What we’re doing differently for clients moving forward
So what does this all mean for DemandMaven? And how do we identify these things and adjust our strategy according to what we find?
Well, as my friend and fellow agency owner Andrew Askins says, “It’s only a lesson learned if we truly learned a lesson.”
Moving forward, we’ll ask a few specific questions to founders who want to enter competitive spaces with or without significant funding:
- What’s the vision and the mission for the product?
- Do you have an audience in mind?
- Are you open to focusing on a specific audience?
- Are you open to making changes and adjustments to the product, the model, the market, and the channel where appropriate?
- How do you feel about being a spokesperson on behalf of the brand?
The questions will help us serve two purposes: level set with the founder on expectations, and identify which path the founder prefers to take.
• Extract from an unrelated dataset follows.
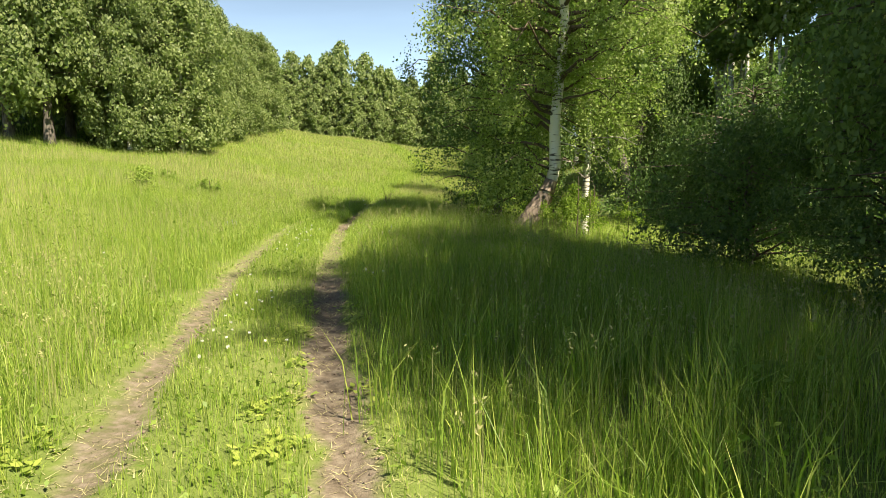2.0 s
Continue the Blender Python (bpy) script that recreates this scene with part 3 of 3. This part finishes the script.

Are they really taking Option A and have a clear vision in the marketplace? Or are they expecting flexibility and experimentation as they go-to-market and would prefer Option B?
It also forces us to get real about what’s possible and realistic given our time, budget, resources, and scope of what we hope to achieve in the market that we’re in.
As for us on the marketing-side, we do more due diligence in regards to the client’s TAM and competitive landscape. A highly competitive landscape and a TAM of $1B forces us to think about our growth path much differently than if we were in a $50M TAM and competing with spreadsheets.
We’ve adjusted our SOPs and sales process to address these questions when it becomes clear we’re entering a competitive market and also adjust our strategic investments accordingly.
Many critics of strategy and strategic efforts would heavy sigh at the amount of competitive analysis it would take to emerge with a go-to-market strategy and plan that could ensure the success of the business.
But if it reduced the risk of wasting time, energy, and resources, then why wouldn’t you?